● WHAT IS ASKED
Transcribe the whole listing below without changing a word, but leave out every image.

● DATA SECTION
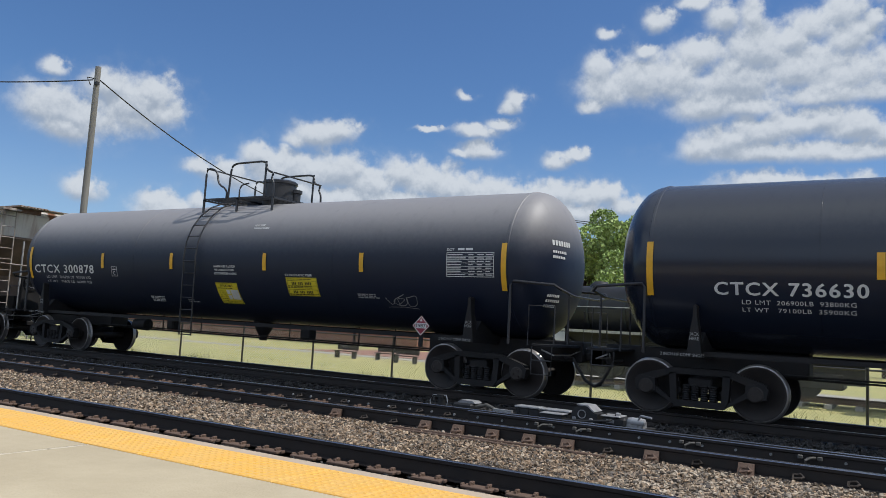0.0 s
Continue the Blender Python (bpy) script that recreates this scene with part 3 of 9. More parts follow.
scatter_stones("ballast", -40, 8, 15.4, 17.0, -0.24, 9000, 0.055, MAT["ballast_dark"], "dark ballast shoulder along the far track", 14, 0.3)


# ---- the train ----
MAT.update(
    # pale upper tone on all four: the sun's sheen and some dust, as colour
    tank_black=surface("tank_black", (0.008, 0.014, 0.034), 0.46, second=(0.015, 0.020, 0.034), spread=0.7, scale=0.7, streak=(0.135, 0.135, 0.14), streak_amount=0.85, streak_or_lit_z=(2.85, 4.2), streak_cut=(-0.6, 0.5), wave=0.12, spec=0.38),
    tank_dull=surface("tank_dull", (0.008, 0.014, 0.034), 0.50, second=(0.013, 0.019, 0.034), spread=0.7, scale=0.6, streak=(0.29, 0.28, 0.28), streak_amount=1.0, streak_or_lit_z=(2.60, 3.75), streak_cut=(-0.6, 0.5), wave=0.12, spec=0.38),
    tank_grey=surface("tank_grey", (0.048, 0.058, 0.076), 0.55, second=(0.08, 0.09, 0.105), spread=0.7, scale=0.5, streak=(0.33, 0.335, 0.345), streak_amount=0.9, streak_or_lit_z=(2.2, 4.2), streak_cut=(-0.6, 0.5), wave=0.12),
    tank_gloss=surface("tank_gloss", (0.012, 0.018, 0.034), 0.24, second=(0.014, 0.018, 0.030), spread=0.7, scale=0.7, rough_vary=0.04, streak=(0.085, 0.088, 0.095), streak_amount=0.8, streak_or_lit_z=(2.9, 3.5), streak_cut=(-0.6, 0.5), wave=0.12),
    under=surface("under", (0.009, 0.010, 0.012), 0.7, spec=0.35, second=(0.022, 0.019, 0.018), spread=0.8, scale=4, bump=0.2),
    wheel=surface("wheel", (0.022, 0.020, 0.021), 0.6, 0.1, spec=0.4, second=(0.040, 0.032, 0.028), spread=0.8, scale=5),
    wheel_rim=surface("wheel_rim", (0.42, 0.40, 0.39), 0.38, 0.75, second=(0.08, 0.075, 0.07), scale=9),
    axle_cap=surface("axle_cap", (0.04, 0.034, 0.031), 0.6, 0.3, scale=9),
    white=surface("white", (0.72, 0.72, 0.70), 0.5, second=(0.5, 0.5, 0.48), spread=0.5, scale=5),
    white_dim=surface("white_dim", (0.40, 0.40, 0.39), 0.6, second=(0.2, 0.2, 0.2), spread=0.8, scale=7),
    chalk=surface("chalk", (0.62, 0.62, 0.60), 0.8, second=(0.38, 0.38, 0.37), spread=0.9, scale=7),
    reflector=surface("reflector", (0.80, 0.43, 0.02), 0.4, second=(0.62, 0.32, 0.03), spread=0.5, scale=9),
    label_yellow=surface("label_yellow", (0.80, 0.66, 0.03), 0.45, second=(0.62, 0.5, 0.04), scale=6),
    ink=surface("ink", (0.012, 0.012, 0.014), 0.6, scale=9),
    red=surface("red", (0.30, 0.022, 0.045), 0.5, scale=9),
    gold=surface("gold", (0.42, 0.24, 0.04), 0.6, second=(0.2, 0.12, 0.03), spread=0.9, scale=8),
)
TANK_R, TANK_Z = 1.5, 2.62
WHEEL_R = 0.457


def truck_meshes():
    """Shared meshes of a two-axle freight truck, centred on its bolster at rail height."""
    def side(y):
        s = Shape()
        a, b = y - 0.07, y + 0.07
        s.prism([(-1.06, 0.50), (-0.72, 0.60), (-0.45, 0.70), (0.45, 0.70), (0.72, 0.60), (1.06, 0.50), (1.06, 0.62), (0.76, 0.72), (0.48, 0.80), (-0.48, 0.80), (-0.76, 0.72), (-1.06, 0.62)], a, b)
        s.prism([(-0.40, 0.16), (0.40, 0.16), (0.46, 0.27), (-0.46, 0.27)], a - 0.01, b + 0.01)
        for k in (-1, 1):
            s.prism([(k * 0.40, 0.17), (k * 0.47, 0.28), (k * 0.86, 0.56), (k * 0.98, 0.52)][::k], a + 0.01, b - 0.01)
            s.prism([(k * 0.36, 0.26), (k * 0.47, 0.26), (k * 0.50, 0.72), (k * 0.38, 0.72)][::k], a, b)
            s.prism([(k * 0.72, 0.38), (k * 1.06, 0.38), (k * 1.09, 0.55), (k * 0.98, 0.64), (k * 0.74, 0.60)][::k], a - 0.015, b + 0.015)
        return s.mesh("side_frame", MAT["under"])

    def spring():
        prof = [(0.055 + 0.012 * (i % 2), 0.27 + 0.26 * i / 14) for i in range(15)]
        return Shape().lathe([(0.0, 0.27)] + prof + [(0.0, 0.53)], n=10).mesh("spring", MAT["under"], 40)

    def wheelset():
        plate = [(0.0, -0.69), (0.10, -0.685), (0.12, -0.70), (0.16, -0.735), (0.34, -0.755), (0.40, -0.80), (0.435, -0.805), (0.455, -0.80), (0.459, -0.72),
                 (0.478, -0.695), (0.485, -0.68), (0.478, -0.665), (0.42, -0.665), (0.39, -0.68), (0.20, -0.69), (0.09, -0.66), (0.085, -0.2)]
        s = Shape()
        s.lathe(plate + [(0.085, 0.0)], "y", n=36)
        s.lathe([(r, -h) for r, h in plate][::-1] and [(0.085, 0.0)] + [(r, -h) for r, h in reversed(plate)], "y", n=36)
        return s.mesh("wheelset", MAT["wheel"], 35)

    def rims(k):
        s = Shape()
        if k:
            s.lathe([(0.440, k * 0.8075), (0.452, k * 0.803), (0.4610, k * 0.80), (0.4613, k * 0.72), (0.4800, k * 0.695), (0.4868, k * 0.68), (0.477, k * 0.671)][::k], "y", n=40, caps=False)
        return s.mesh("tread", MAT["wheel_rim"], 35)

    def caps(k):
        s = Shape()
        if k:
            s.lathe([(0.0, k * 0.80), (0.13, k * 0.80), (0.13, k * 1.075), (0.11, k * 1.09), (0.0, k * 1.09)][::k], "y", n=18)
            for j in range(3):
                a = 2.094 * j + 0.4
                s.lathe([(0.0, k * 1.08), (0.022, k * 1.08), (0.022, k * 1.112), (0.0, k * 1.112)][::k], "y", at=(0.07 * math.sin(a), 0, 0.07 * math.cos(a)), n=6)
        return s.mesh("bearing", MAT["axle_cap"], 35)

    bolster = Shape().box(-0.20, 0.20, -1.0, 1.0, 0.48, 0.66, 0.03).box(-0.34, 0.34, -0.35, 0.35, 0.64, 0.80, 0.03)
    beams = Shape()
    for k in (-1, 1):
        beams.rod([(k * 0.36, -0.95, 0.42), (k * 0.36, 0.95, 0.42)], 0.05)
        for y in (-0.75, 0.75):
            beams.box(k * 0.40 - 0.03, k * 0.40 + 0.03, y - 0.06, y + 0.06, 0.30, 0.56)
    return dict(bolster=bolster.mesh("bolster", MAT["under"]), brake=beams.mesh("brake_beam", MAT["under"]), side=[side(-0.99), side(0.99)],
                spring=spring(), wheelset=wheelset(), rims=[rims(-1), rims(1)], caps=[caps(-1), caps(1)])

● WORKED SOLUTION
0.0 s
Continue the Blender Python (bpy) script that recreates this scene with part 3 of 9. More parts follow.
scatter_stones("ballast", -40, 8, 15.4, 17.0, -0.24, 9000, 0.055, MAT["ballast_dark"], "dark ballast shoulder along the far track", 14, 0.3)


# ---- the train ----
MAT.update(
    # pale upper tone on all four: the sun's sheen and some dust, as colour
    tank_black=surface("tank_black", (0.008, 0.014, 0.034), 0.46, second=(0.015, 0.020, 0.034), spread=0.7, scale=0.7, streak=(0.135, 0.135, 0.14), streak_amount=0.85, streak_or_lit_z=(2.85, 4.2), streak_cut=(-0.6, 0.5), wave=0.12, spec=0.38),
    tank_dull=surface("tank_dull", (0.008, 0.014, 0.034), 0.50, second=(0.013, 0.019, 0.034), spread=0.7, scale=0.6, streak=(0.29, 0.28, 0.28), streak_amount=1.0, streak_or_lit_z=(2.60, 3.75), streak_cut=(-0.6, 0.5), wave=0.12, spec=0.38),
    tank_grey=surface("tank_grey", (0.048, 0.058, 0.076), 0.55, second=(0.08, 0.09, 0.105), spread=0.7, scale=0.5, streak=(0.33, 0.335, 0.345), streak_amount=0.9, streak_or_lit_z=(2.2, 4.2), streak_cut=(-0.6, 0.5), wave=0.12),
    tank_gloss=surface("tank_gloss", (0.012, 0.018, 0.034), 0.24, second=(0.014, 0.018, 0.030), spread=0.7, scale=0.7, rough_vary=0.04, streak=(0.085, 0.088, 0.095), streak_amount=0.8, streak_or_lit_z=(2.9, 3.5), streak_cut=(-0.6, 0.5), wave=0.12),
    under=surface("under", (0.009, 0.010, 0.012), 0.7, spec=0.35, second=(0.022, 0.019, 0.018), spread=0.8, scale=4, bump=0.2),
    wheel=surface("wheel", (0.022, 0.020, 0.021), 0.6, 0.1, spec=0.4, second=(0.040, 0.032, 0.028), spread=0.8, scale=5),
    wheel_rim=surface("wheel_rim", (0.42, 0.40, 0.39), 0.38, 0.75, second=(0.08, 0.075, 0.07), scale=9),
    axle_cap=surface("axle_cap", (0.04, 0.034, 0.031), 0.6, 0.3, scale=9),
    white=surface("white", (0.72, 0.72, 0.70), 0.5, second=(0.5, 0.5, 0.48), spread=0.5, scale=5),
    white_dim=surface("white_dim", (0.40, 0.40, 0.39), 0.6, second=(0.2, 0.2, 0.2), spread=0.8, scale=7),
    chalk=surface("chalk", (0.62, 0.62, 0.60), 0.8, second=(0.38, 0.38, 0.37), spread=0.9, scale=7),
    reflector=surface("reflector", (0.80, 0.43, 0.02), 0.4, second=(0.62, 0.32, 0.03), spread=0.5, scale=9),
    label_yellow=surface("label_yellow", (0.80, 0.66, 0.03), 0.45, second=(0.62, 0.5, 0.04), scale=6),
    ink=surface("ink", (0.012, 0.012, 0.014), 0.6, scale=9),
    red=surface("red", (0.30, 0.022, 0.045), 0.5, scale=9),
    gold=surface("gold", (0.42, 0.24, 0.04), 0.6, second=(0.2, 0.12, 0.03), spread=0.9, scale=8),
)
TANK_R, TANK_Z = 1.5, 2.62
WHEEL_R = 0.457


def truck_meshes():
    """Shared meshes of a two-axle freight truck, centred on its bolster at rail height."""
    def side(y):
        s = Shape()
        a, b = y - 0.07, y + 0.07
        s.prism([(-1.06, 0.50), (-0.72, 0.60), (-0.45, 0.70), (0.45, 0.70), (0.72, 0.60), (1.06, 0.50), (1.06, 0.62), (0.76, 0.72), (0.48, 0.80), (-0.48, 0.80), (-0.76, 0.72), (-1.06, 0.62)], a, b)
        s.prism([(-0.40, 0.16), (0.40, 0.16), (0.46, 0.27), (-0.46, 0.27)], a - 0.01, b + 0.01)
        for k in (-1, 1):
            s.prism([(k * 0.40, 0.17), (k * 0.47, 0.28), (k * 0.86, 0.56), (k * 0.98, 0.52)][::k], a + 0.01, b - 0.01)
            s.prism([(k * 0.36, 0.26), (k * 0.47, 0.26), (k * 0.50, 0.72), (k * 0.38, 0.72)][::k], a, b)
            s.prism([(k * 0.72, 0.38), (k * 1.06, 0.38), (k * 1.09, 0.55), (k * 0.98, 0.64), (k * 0.74, 0.60)][::k], a - 0.015, b + 0.015)
        return s.mesh("side_frame", MAT["under"])

    def spring():
        prof = [(0.055 + 0.012 * (i % 2), 0.27 + 0.26 * i / 14) for i in range(15)]
        return Shape().lathe([(0.0, 0.27)] + prof + [(0.0, 0.53)], n=10).mesh("spring", MAT["under"], 40)

    def wheelset():
        plate = [(0.0, -0.69), (0.10, -0.685), (0.12, -0.70), (0.16, -0.735), (0.34, -0.755), (0.40, -0.80), (0.435, -0.805), (0.455, -0.80), (0.459, -0.72),
                 (0.478, -0.695), (0.485, -0.68), (0.478, -0.665), (0.42, -0.665), (0.39, -0.68), (0.20, -0.69), (0.09, -0.66), (0.085, -0.2)]
        s = Shape()
        s.lathe(plate + [(0.085, 0.0)], "y", n=36)
        s.lathe([(r, -h) for r, h in plate][::-1] and [(0.085, 0.0)] + [(r, -h) for r, h in reversed(plate)], "y", n=36)
        return s.mesh("wheelset", MAT["wheel"], 35)

    def rims(k):
        s = Shape()
        if k:
            s.lathe([(0.440, k * 0.8075), (0.452, k * 0.803), (0.4610, k * 0.80), (0.4613, k * 0.72), (0.4800, k * 0.695), (0.4868, k * 0.68), (0.477, k * 0.671)][::k], "y", n=40, caps=False)
        return s.mesh("tread", MAT["wheel_rim"], 35)

    def caps(k):
        s = Shape()
        if k:
            s.lathe([(0.0, k * 0.80), (0.13, k * 0.80), (0.13, k * 1.075), (0.11, k * 1.09), (0.0, k * 1.09)][::k], "y", n=18)
            for j in range(3):
                a = 2.094 * j + 0.4
                s.lathe([(0.0, k * 1.08), (0.022, k * 1.08), (0.022, k * 1.112), (0.0, k * 1.112)][::k], "y", at=(0.07 * math.sin(a), 0, 0.07 * math.cos(a)), n=6)
        return s.mesh("bearing", MAT["axle_cap"], 35)

    bolster = Shape().box(-0.20, 0.20, -1.0, 1.0, 0.48, 0.66, 0.03).box(-0.34, 0.34, -0.35, 0.35, 0.64, 0.80, 0.03)
    beams = Shape()
    for k in (-1, 1):
        beams.rod([(k * 0.36, -0.95, 0.42), (k * 0.36, 0.95, 0.42)], 0.05)
        for y in (-0.75, 0.75):
            beams.box(k * 0.40 - 0.03, k * 0.40 + 0.03, y - 0.06, y + 0.06, 0.30, 0.56)
    return dict(bolster=bolster.mesh("bolster", MAT["under"]), brake=beams.mesh("brake_beam", MAT["under"]), side=[side(-0.99), side(0.99)],
                spring=spring(), wheelset=wheelset(), rims=[rims(-1), rims(1)], caps=[caps(-1), caps(1)])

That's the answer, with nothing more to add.